DIRECTIONS: Give the data below again exactly as it stands. Omit the pictures.

AVAILABLE DATA:
++++++++++
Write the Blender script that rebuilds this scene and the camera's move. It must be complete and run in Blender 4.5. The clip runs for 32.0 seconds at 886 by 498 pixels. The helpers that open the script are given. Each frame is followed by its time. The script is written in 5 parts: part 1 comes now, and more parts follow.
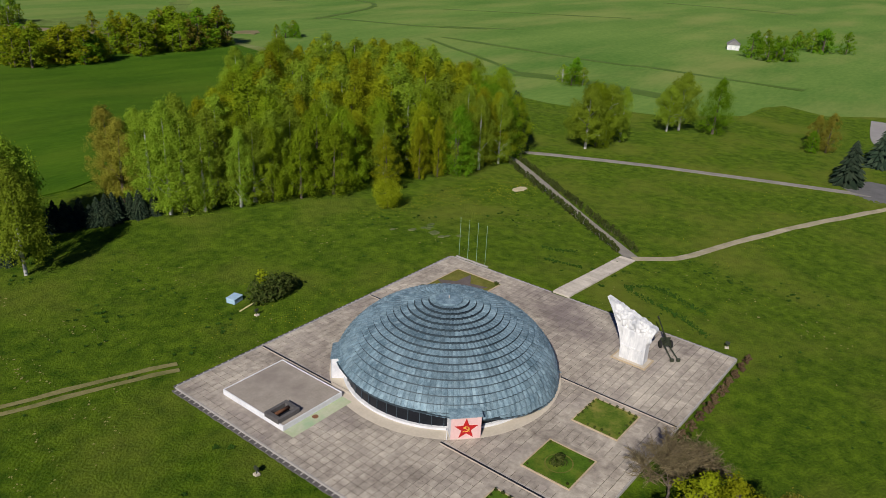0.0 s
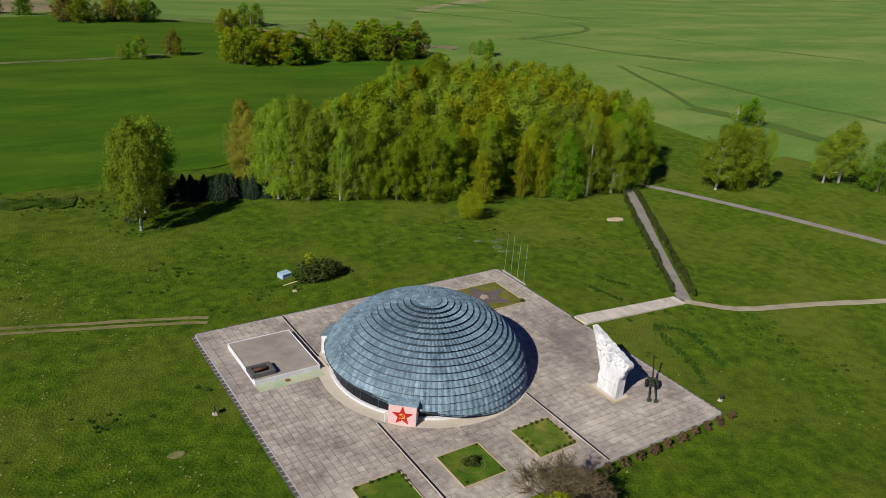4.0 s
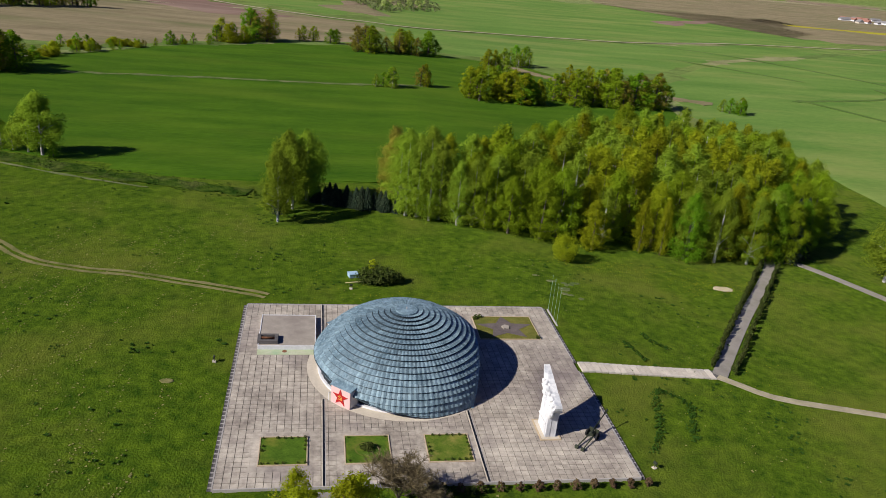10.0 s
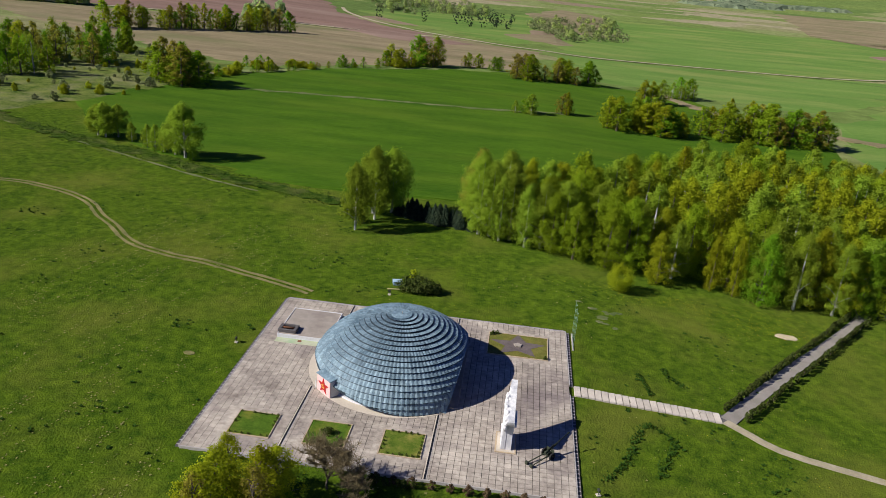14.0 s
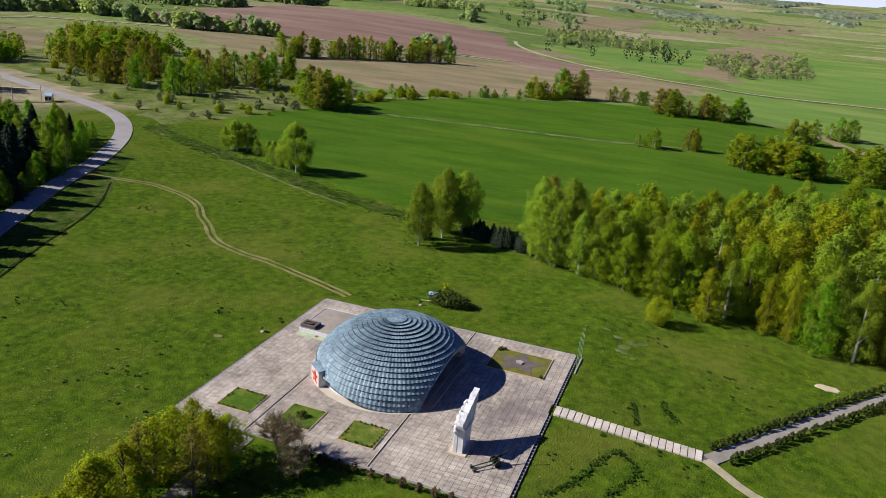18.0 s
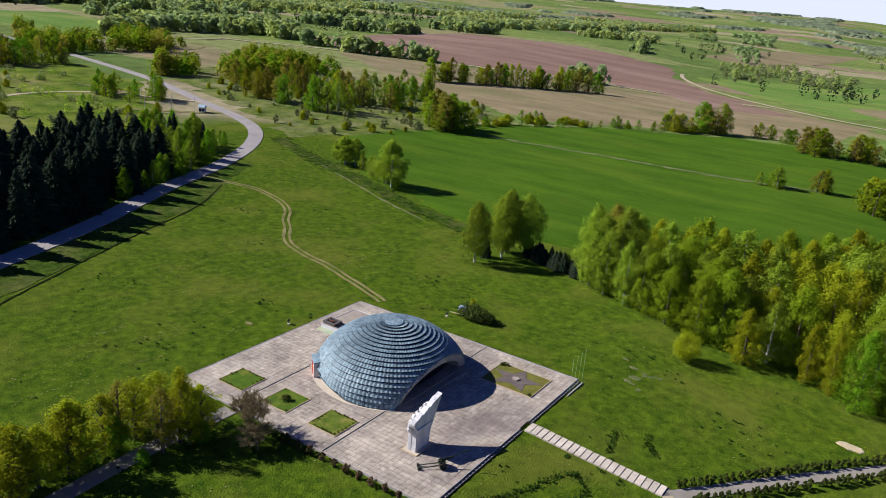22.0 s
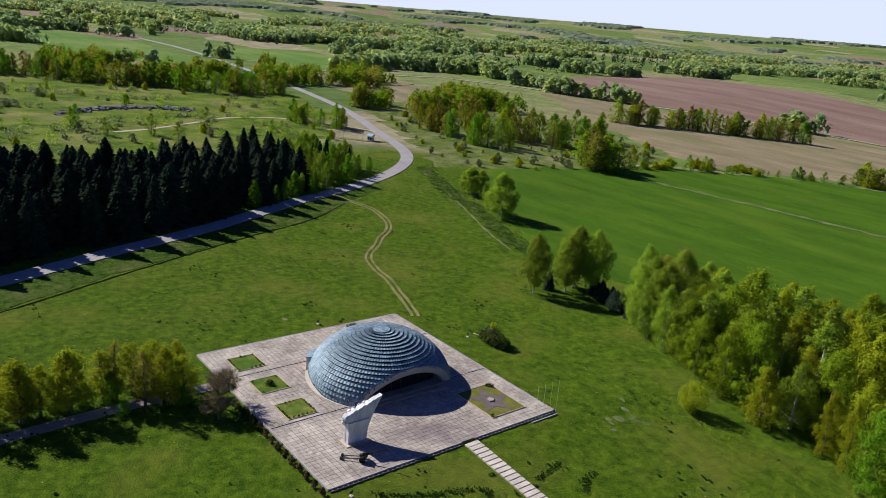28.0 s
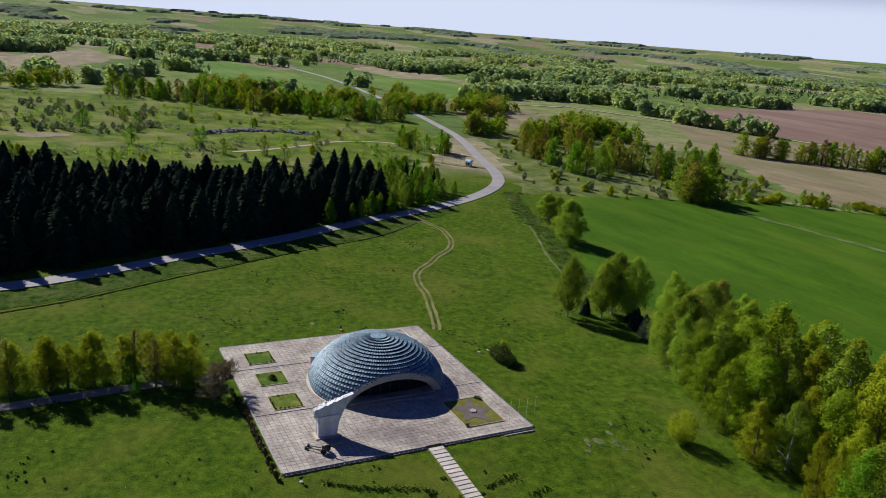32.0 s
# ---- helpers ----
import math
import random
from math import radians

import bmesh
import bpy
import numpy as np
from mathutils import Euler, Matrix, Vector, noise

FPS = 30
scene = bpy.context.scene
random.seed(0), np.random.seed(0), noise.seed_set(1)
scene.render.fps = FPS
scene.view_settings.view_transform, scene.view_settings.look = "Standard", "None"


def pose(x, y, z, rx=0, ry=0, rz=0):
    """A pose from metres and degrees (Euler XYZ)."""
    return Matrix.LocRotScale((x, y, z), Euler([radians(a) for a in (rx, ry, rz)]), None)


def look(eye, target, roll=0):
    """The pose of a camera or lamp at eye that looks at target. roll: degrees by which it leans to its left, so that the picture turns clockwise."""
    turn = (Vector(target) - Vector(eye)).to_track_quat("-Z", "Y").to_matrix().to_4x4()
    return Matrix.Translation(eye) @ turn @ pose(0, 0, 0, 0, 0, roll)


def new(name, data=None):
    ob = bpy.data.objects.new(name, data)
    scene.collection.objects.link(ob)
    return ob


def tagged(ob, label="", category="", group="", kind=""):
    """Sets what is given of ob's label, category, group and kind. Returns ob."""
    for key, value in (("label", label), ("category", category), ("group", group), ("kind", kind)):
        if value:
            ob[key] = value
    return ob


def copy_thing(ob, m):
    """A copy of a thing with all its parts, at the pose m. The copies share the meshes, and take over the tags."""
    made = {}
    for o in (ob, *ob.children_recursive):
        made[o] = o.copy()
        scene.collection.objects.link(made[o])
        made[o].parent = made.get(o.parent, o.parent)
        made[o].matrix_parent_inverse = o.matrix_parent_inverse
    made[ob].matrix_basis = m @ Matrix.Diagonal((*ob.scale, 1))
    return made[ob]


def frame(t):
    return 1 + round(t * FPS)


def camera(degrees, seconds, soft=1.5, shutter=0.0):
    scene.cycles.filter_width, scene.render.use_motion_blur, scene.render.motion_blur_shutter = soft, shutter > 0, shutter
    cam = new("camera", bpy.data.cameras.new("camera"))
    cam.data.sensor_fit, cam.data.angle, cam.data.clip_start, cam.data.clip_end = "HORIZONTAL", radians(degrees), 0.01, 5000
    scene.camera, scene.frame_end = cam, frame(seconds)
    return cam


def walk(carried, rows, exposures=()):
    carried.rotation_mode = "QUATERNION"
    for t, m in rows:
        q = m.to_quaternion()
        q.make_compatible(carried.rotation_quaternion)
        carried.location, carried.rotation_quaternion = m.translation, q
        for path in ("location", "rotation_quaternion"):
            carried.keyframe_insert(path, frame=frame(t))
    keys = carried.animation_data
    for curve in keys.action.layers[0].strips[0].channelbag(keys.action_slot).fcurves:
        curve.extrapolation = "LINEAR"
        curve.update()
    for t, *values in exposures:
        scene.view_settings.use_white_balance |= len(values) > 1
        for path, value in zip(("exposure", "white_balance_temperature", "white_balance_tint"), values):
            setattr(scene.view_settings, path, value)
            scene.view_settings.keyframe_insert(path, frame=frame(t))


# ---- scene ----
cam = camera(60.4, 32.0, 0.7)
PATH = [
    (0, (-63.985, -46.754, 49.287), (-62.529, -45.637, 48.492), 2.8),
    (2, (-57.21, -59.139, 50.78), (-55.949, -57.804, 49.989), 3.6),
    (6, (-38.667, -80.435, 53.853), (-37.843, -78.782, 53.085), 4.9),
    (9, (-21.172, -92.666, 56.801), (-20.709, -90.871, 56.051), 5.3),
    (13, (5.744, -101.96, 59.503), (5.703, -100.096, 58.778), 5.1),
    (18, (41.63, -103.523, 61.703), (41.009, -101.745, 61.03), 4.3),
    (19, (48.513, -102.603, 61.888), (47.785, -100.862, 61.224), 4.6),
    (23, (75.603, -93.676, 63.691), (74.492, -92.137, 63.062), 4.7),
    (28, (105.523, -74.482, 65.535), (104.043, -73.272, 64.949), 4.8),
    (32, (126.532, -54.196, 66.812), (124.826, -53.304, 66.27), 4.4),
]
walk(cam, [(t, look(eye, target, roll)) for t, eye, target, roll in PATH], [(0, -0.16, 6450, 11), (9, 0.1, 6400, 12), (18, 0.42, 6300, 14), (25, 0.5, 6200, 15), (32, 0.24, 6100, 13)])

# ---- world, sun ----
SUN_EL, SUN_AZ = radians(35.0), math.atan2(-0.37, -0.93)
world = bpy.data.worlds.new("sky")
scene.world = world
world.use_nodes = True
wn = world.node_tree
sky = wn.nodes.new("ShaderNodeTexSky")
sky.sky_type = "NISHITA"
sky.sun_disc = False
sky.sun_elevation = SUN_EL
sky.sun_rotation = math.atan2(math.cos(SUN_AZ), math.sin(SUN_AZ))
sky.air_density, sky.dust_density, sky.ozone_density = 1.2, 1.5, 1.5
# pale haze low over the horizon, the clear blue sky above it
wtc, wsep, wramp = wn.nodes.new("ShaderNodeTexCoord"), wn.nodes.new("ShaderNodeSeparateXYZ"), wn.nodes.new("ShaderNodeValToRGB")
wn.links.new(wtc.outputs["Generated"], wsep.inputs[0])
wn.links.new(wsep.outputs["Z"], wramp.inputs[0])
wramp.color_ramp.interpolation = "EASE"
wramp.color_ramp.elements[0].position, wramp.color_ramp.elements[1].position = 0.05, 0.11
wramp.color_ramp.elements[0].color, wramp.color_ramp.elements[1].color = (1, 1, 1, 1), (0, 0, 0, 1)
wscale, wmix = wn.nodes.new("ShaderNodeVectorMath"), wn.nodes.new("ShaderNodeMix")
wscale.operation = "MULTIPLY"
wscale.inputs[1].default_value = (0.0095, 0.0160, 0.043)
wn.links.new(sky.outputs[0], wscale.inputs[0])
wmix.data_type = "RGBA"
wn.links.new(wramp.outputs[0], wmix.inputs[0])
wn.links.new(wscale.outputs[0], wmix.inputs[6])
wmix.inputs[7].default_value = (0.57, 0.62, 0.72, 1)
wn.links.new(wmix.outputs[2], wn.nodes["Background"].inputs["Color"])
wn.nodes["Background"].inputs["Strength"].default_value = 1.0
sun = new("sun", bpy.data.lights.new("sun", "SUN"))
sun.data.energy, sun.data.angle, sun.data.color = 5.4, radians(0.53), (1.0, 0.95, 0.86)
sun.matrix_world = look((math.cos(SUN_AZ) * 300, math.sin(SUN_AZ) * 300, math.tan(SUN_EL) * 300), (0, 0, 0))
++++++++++
FINISHED ANSWER:
Write the Blender script that rebuilds this scene and the camera's move. It must be complete and run in Blender 4.5. The clip runs for 32.0 seconds at 886 by 498 pixels. The helpers that open the script are given. Each frame is followed by its time. The script is written in 5 parts: part 1 comes now, and more parts follow.
0.0 s
4.0 s
10.0 s
14.0 s
18.0 s
22.0 s
28.0 s
32.0 s
# ---- helpers ----
import math
import random
from math import radians

import bmesh
import bpy
import numpy as np
from mathutils import Euler, Matrix, Vector, noise

FPS = 30
scene = bpy.context.scene
random.seed(0), np.random.seed(0), noise.seed_set(1)
scene.render.fps = FPS
scene.view_settings.view_transform, scene.view_settings.look = "Standard", "None"


def pose(x, y, z, rx=0, ry=0, rz=0):
    """A pose from metres and degrees (Euler XYZ)."""
    return Matrix.LocRotScale((x, y, z), Euler([radians(a) for a in (rx, ry, rz)]), None)


def look(eye, target, roll=0):
    """The pose of a camera or lamp at eye that looks at target. roll: degrees by which it leans to its left, so that the picture turns clockwise."""
    turn = (Vector(target) - Vector(eye)).to_track_quat("-Z", "Y").to_matrix().to_4x4()
    return Matrix.Translation(eye) @ turn @ pose(0, 0, 0, 0, 0, roll)


def new(name, data=None):
    ob = bpy.data.objects.new(name, data)
    scene.collection.objects.link(ob)
    return ob


def tagged(ob, label="", category="", group="", kind=""):
    """Sets what is given of ob's label, category, group and kind. Returns ob."""
    for key, value in (("label", label), ("category", category), ("group", group), ("kind", kind)):
        if value:
            ob[key] = value
    return ob


def copy_thing(ob, m):
    """A copy of a thing with all its parts, at the pose m. The copies share the meshes, and take over the tags."""
    made = {}
    for o in (ob, *ob.children_recursive):
        made[o] = o.copy()
        scene.collection.objects.link(made[o])
        made[o].parent = made.get(o.parent, o.parent)
        made[o].matrix_parent_inverse = o.matrix_parent_inverse
    made[ob].matrix_basis = m @ Matrix.Diagonal((*ob.scale, 1))
    return made[ob]


def frame(t):
    return 1 + round(t * FPS)


def camera(degrees, seconds, soft=1.5, shutter=0.0):
    scene.cycles.filter_width, scene.render.use_motion_blur, scene.render.motion_blur_shutter = soft, shutter > 0, shutter
    cam = new("camera", bpy.data.cameras.new("camera"))
    cam.data.sensor_fit, cam.data.angle, cam.data.clip_start, cam.data.clip_end = "HORIZONTAL", radians(degrees), 0.01, 5000
    scene.camera, scene.frame_end = cam, frame(seconds)
    return cam


def walk(carried, rows, exposures=()):
    carried.rotation_mode = "QUATERNION"
    for t, m in rows:
        q = m.to_quaternion()
        q.make_compatible(carried.rotation_quaternion)
        carried.location, carried.rotation_quaternion = m.translation, q
        for path in ("location", "rotation_quaternion"):
            carried.keyframe_insert(path, frame=frame(t))
    keys = carried.animation_data
    for curve in keys.action.layers[0].strips[0].channelbag(keys.action_slot).fcurves:
        curve.extrapolation = "LINEAR"
        curve.update()
    for t, *values in exposures:
        scene.view_settings.use_white_balance |= len(values) > 1
        for path, value in zip(("exposure", "white_balance_temperature", "white_balance_tint"), values):
            setattr(scene.view_settings, path, value)
            scene.view_settings.keyframe_insert(path, frame=frame(t))


# ---- scene ----
cam = camera(60.4, 32.0, 0.7)
PATH = [
    (0, (-63.985, -46.754, 49.287), (-62.529, -45.637, 48.492), 2.8),
    (2, (-57.21, -59.139, 50.78), (-55.949, -57.804, 49.989), 3.6),
    (6, (-38.667, -80.435, 53.853), (-37.843, -78.782, 53.085), 4.9),
    (9, (-21.172, -92.666, 56.801), (-20.709, -90.871, 56.051), 5.3),
    (13, (5.744, -101.96, 59.503), (5.703, -100.096, 58.778), 5.1),
    (18, (41.63, -103.523, 61.703), (41.009, -101.745, 61.03), 4.3),
    (19, (48.513, -102.603, 61.888), (47.785, -100.862, 61.224), 4.6),
    (23, (75.603, -93.676, 63.691), (74.492, -92.137, 63.062), 4.7),
    (28, (105.523, -74.482, 65.535), (104.043, -73.272, 64.949), 4.8),
    (32, (126.532, -54.196, 66.812), (124.826, -53.304, 66.27), 4.4),
]
walk(cam, [(t, look(eye, target, roll)) for t, eye, target, roll in PATH], [(0, -0.16, 6450, 11), (9, 0.1, 6400, 12), (18, 0.42, 6300, 14), (25, 0.5, 6200, 15), (32, 0.24, 6100, 13)])

# ---- world, sun ----
SUN_EL, SUN_AZ = radians(35.0), math.atan2(-0.37, -0.93)
world = bpy.data.worlds.new("sky")
scene.world = world
world.use_nodes = True
wn = world.node_tree
sky = wn.nodes.new("ShaderNodeTexSky")
sky.sky_type = "NISHITA"
sky.sun_disc = False
sky.sun_elevation = SUN_EL
sky.sun_rotation = math.atan2(math.cos(SUN_AZ), math.sin(SUN_AZ))
sky.air_density, sky.dust_density, sky.ozone_density = 1.2, 1.5, 1.5
# pale haze low over the horizon, the clear blue sky above it
wtc, wsep, wramp = wn.nodes.new("ShaderNodeTexCoord"), wn.nodes.new("ShaderNodeSeparateXYZ"), wn.nodes.new("ShaderNodeValToRGB")
wn.links.new(wtc.outputs["Generated"], wsep.inputs[0])
wn.links.new(wsep.outputs["Z"], wramp.inputs[0])
wramp.color_ramp.interpolation = "EASE"
wramp.color_ramp.elements[0].position, wramp.color_ramp.elements[1].position = 0.05, 0.11
wramp.color_ramp.elements[0].color, wramp.color_ramp.elements[1].color = (1, 1, 1, 1), (0, 0, 0, 1)
wscale, wmix = wn.nodes.new("ShaderNodeVectorMath"), wn.nodes.new("ShaderNodeMix")
wscale.operation = "MULTIPLY"
wscale.inputs[1].default_value = (0.0095, 0.0160, 0.043)
wn.links.new(sky.outputs[0], wscale.inputs[0])
wmix.data_type = "RGBA"
wn.links.new(wramp.outputs[0], wmix.inputs[0])
wn.links.new(wscale.outputs[0], wmix.inputs[6])
wmix.inputs[7].default_value = (0.57, 0.62, 0.72, 1)
wn.links.new(wmix.outputs[2], wn.nodes["Background"].inputs["Color"])
wn.nodes["Background"].inputs["Strength"].default_value = 1.0
sun = new("sun", bpy.data.lights.new("sun", "SUN"))
sun.data.energy, sun.data.angle, sun.data.color = 5.4, radians(0.53), (1.0, 0.95, 0.86)
sun.matrix_world = look((math.cos(SUN_AZ) * 300, math.sin(SUN_AZ) * 300, math.tan(SUN_EL) * 300), (0, 0, 0))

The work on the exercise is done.